Kazan Vadisi ve Hakkâri Saldırısı sonrasında başlayan takip operasyonuyla büyük darbe yiyen PKK yönetimi, operasyonların Kuzey Irak’a uzamasından endişe ediyor.

Türkiye ile Kürt Bölgesel Yönetimi arasındaki ilişkilerin son dönemde ciddi anlamda ivme kazanmasını kaygıyla izleyen Murat Karayılan ve ekibi Kandil bölgesindeki kampların başka ülkelere taşınması konusunda görüşmelere başladı. İstihbarat birimlerine ulaşan bilgilere göre örgütün kamplarının taşımak için Suriye ve İran istihbaratıyla temasa geçti, örgütün taşınmasına sıcak bakan ilk ülke ise Suriye oldu.

Suriye Gizli Servisi El Muhaberat ile temasa geçen örgüt yönetimine Şam yönetiminin ‘yeşil ışık’ yaktığı öğrenildi. Beşar Esad yönetiminin Suriyeli muhalif subayların kurduğu ‘Özgür Suriye Ordusuna’ Türkiye’nin destek verdiğini öne sürerek bu talebi olumlu karşıladığı ifade ediliyor.

Öcalan 16 yıl boyunca örgütü Şam’dan yönetmişti

Abdullah Öcalan ve örgütün üst düzey yöneticileri 1982’e Suriye gizli servisi El Muhaberat’ın denetiminde Şam’a yerleşmiş ve Öcalan tam 16 sene boyunca kanlı terör örgütünü buradan sevk ve idare etmişti. Bu süre zarfında Suriye yönetimi örgüte siyasi, lojistik ve ekonomik anlamda ciddi destek vermiş ve Öcalan’a o tarihlerde Suriye ordusunun denetiminde olan Lübnan’da 5 kamp kurmasına müsaade edilmişti. Mahsun Korkmaz Akademisi’nin de yer aldığı bu kamplarda uzun yıllar boyunca örgütün lider kadroları ve savaşçıları yetiştirildi.

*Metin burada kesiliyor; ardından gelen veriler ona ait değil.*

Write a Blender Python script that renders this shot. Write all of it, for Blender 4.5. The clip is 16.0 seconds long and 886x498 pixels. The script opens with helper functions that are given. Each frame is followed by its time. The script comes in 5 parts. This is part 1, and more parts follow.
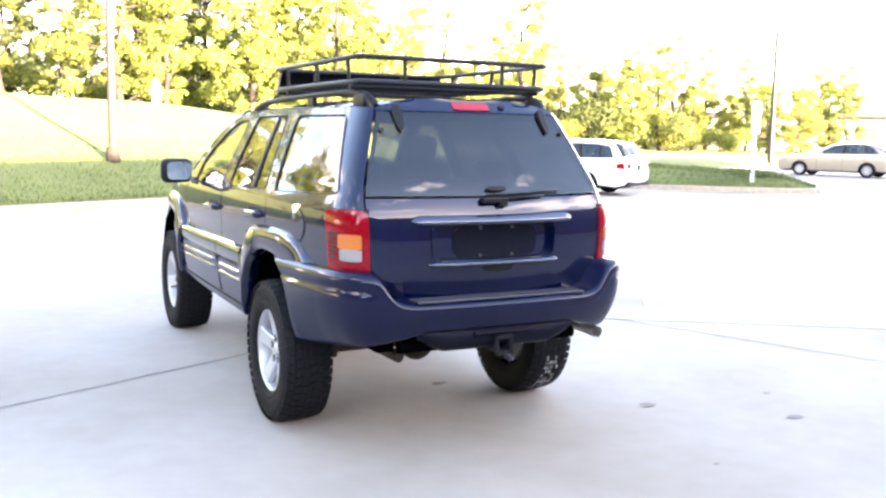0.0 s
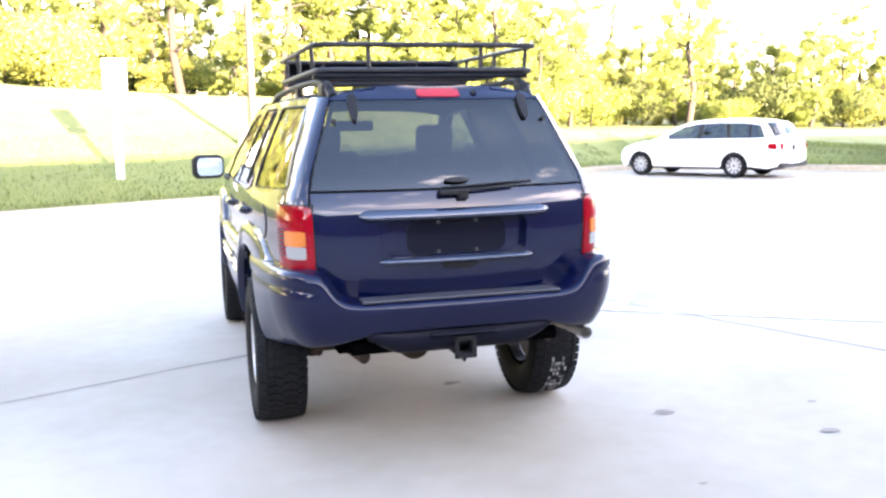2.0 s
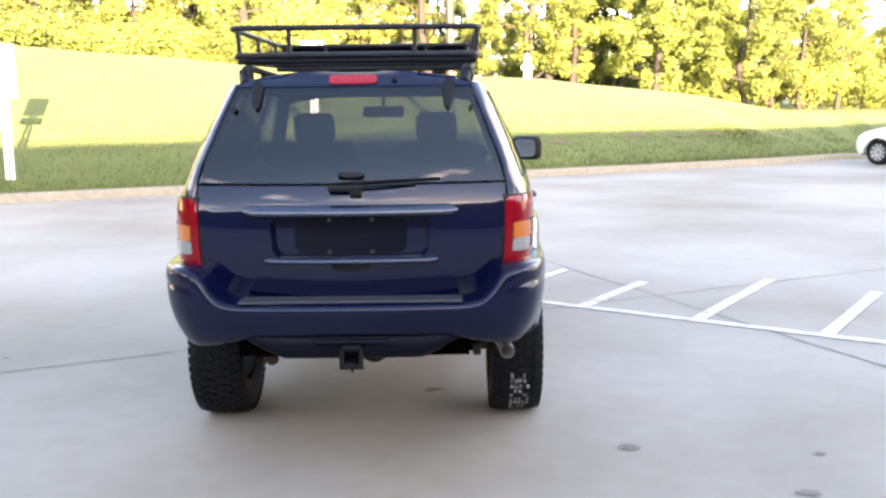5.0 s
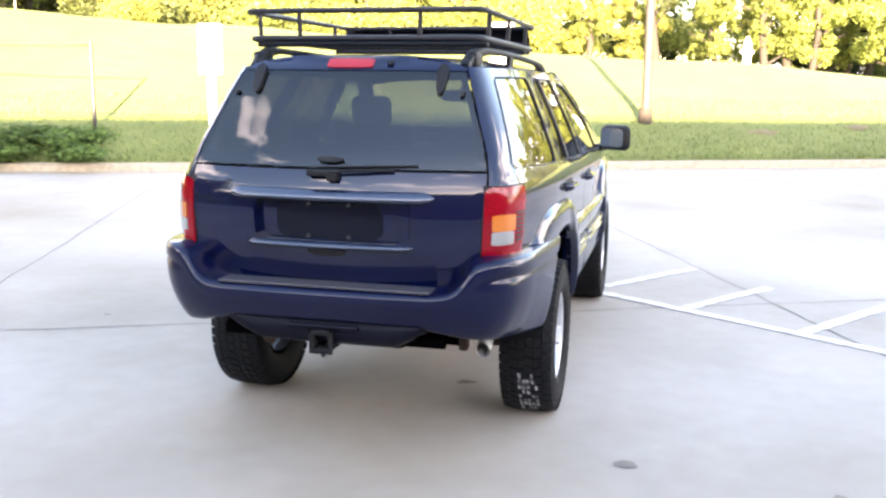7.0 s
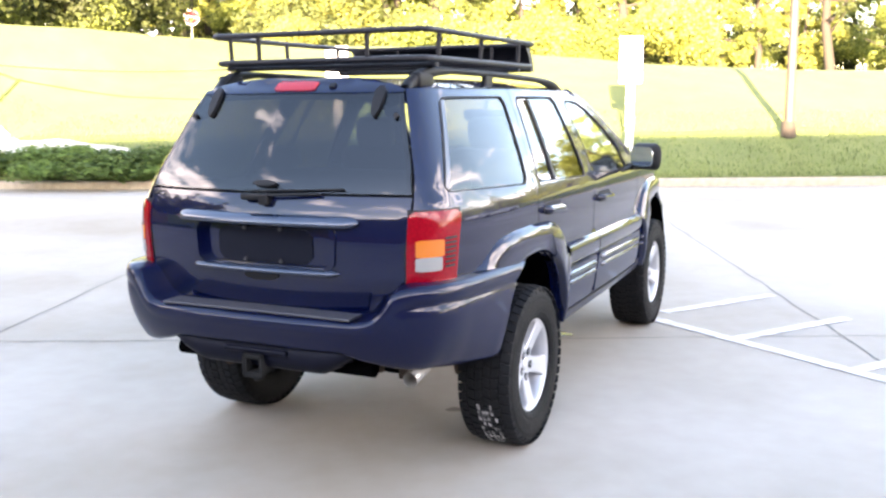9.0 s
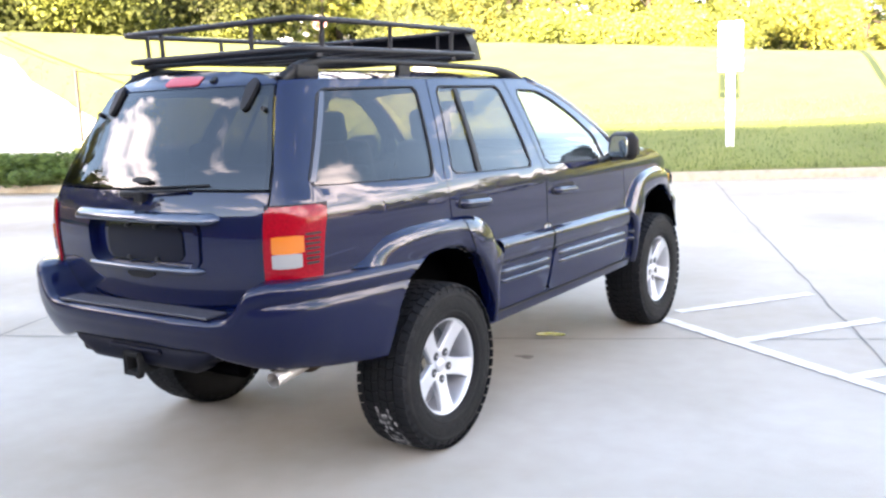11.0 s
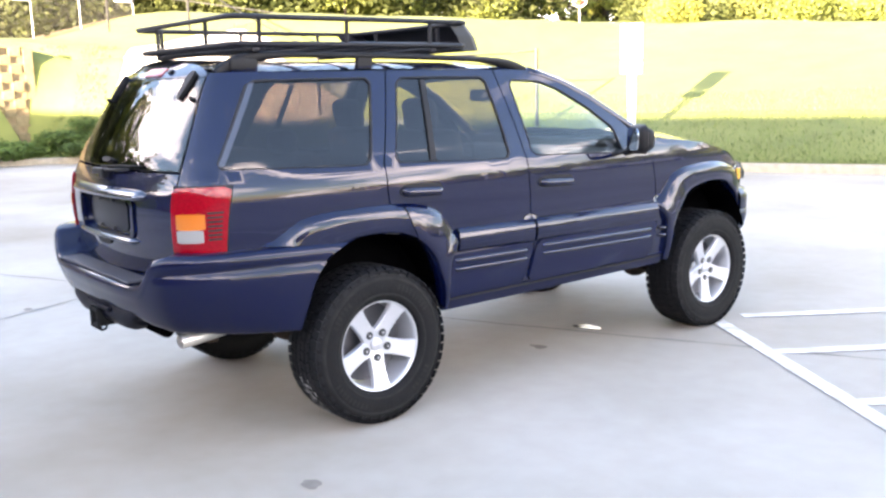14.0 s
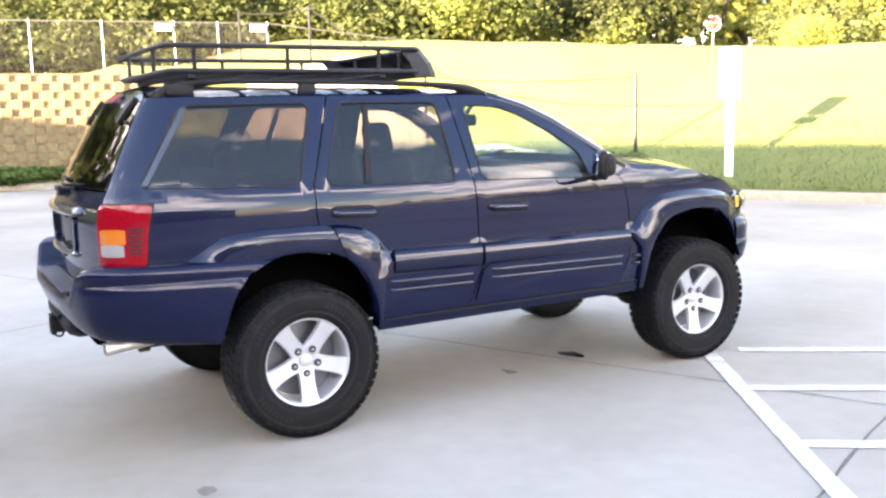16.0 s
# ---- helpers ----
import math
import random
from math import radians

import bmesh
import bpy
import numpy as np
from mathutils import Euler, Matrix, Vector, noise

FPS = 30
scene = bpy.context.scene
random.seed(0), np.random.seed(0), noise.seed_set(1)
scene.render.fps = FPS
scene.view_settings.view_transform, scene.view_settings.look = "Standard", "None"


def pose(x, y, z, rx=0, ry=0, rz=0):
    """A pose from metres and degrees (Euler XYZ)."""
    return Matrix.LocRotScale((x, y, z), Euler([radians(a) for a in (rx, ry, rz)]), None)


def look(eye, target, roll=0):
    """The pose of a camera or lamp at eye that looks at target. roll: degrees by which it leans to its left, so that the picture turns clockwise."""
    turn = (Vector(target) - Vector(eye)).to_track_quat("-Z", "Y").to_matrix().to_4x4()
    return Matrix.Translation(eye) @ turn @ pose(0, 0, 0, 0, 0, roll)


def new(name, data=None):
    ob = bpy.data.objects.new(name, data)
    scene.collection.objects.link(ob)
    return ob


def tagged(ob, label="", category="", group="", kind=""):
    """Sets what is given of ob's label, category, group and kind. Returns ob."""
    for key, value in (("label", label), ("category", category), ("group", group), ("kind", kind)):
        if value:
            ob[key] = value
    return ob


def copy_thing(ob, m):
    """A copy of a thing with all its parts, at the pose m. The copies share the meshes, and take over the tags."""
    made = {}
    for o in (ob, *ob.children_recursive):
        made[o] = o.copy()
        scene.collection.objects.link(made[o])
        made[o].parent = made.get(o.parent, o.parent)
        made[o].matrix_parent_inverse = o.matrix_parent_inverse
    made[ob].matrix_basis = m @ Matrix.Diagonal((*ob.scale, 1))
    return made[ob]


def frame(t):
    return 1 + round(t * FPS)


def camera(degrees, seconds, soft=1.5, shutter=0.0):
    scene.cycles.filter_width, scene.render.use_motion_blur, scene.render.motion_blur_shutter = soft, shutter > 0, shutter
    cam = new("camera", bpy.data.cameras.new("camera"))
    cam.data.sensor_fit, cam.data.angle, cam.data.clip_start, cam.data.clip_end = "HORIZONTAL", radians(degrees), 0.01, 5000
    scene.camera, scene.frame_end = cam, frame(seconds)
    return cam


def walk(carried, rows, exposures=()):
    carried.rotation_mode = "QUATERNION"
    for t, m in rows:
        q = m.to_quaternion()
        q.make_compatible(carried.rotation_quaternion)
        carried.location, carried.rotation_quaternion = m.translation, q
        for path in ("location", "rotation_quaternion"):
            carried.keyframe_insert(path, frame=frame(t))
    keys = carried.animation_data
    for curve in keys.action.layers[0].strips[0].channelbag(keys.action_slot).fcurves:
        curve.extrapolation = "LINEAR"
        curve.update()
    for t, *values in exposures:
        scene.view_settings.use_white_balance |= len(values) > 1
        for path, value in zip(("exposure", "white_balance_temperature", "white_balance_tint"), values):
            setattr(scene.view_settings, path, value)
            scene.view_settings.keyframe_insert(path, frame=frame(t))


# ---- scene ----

Terör örgütü PKK kısa zamanda Suriye rejiminin Türkiye’ye karşı yürüttüğü örtülü savaşın en önemli aracı haline gelirken gerilla savaşının alanını genişletmek için 1983’ten itibaren El Muhaberatın yönlendirmesiyle Irak’ın kuzeyinde üstlenmeye başladı. Dönemin Suriye Cumhurbaşkanı Hafız Esad’ın çağrısı üzerine Şam da bir araya gelen Kürdistan Demokrat Partisi (KDP) Başkanı Mesut Barzani ile PKK lideri Abdullah Öcalan burada bir anlaşma yaptı. Bu anlaşma ile Mesut Barzani örgüt militanlarının konaklayacağı kamp alanları, yiyecek ve silah temin edilmesi konusunda PKK’ya yardımcı olma sözü verdi. Bu tarihten itibaren örgütün kampları aşamalı olarak Kandil bölgesine taşındı. Örgüt 1989 yılına gelindiğinde gerilla savaşını önemli ölçüde K.Irak’tan yönetmeye başlamıştı.

TSK ve Emniyet işbirliği örgütü sıkıntıya soktu

Türk Silahlı Kuvvetlerine bağlı muharip unsurlarla İçişleri Bakanlığına bağlı polis ve Jandarma’nın eşgüdüm içerisinde hareket etmesi örgütün ağır kayıplar vermesine neden oluyor. Jandarma Özel Harekât timleri ile Polis Özel Harekât birimlerinin kış şartlarına rağmen operasyonlara ara vermemesi örgütün kırsaldaki varlığına ciddi anlamda darbe vururken, örgüt yöneticileri operasyonların Kuzey Irak’a da uzanmasından endişe ediyor.

Ankara ile Irak’ın kuzeyindeki Kürt Bölgesel Yönetimi arasındaki ilişkilerin giderek yumuşamasından rahatsız olan PKK yönetimi, Özel kuvvetler ve özel harekât timlerinin olası bir kara harekâtına girişmesinden ciddi anlamda kaygı duyuyor. PKK yönetiminin bu nedenle kampları ve militanları daha güvenli olan başka ülkelere taşımak istediği ifade ediliyor.